The senior economist at Standard Chartered Bank, Sayem Ali observed that it was a good move on the part of regulator and in the interest of transparency. He said that the value chain would be known. “If individuals should declare their assets and taxes why not the unlisted companies?” he said. But he thought that the move should have originated from the office of FBR — the tax authority, rather than the chief corporate regulator.
In its notification, SECP stated that it was issuing the notice “In exercise of the powers conferred by Section 506 (B) of the Companies Ordinance, 1984. Scrolling down the Ordinance, it was found that Section 506 (b) states: “In addition to the powers conferred by any other section, the federal government may, by notification in the official Gazette, make rules, generally to carry out the purposes of the Ordinance”.
But the section goes on to add: “Provided that before making any such rule, the draft thereof shall be published by the federal government in the official Gazette for eliciting public opinion thereon within a period of not less than fourteen days from the date of publication”.
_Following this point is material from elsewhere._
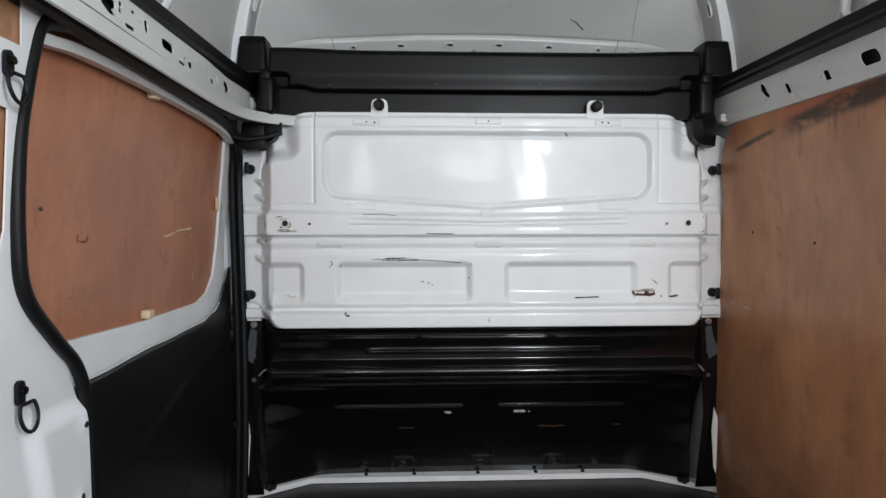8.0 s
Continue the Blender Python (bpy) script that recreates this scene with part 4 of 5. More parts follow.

A former regulator, who asked not to be named, said that pushing non-listed companies to open up for public view the accounts, ownership, workings, plans and progress, of their private entities did not come under the domain of the chief corporate regulator. He said that such a law could scarcely be implemented or monitored and a forced measure could disturb the equilibrium.
“It is obvious that most private companies do not go public in order to keep the secrets of their business to themselves”, he said. Opening up their accounts to the public view, would jeopardise competition; it would be a blow to privacy and could trigger a chain of hostile take-overs if corporate raiders were to learn the pattern of share ownership in such unlisted companies.
Another corporate sector expert said that though well intentioned, the idea was impracticable. Hundreds of companies that would come under the domain of the law would resist it tooth and nail.
They could also be forced to find a way around the law, by dividing a single company with capital of Rs200 million or more into several smaller units.
And finally there was the fear that foreign companies which discreetly operate in numerous sectors such as oil and gas exploration and cellular, would prefer to wind up their businesses rather than let their privacy be compromised.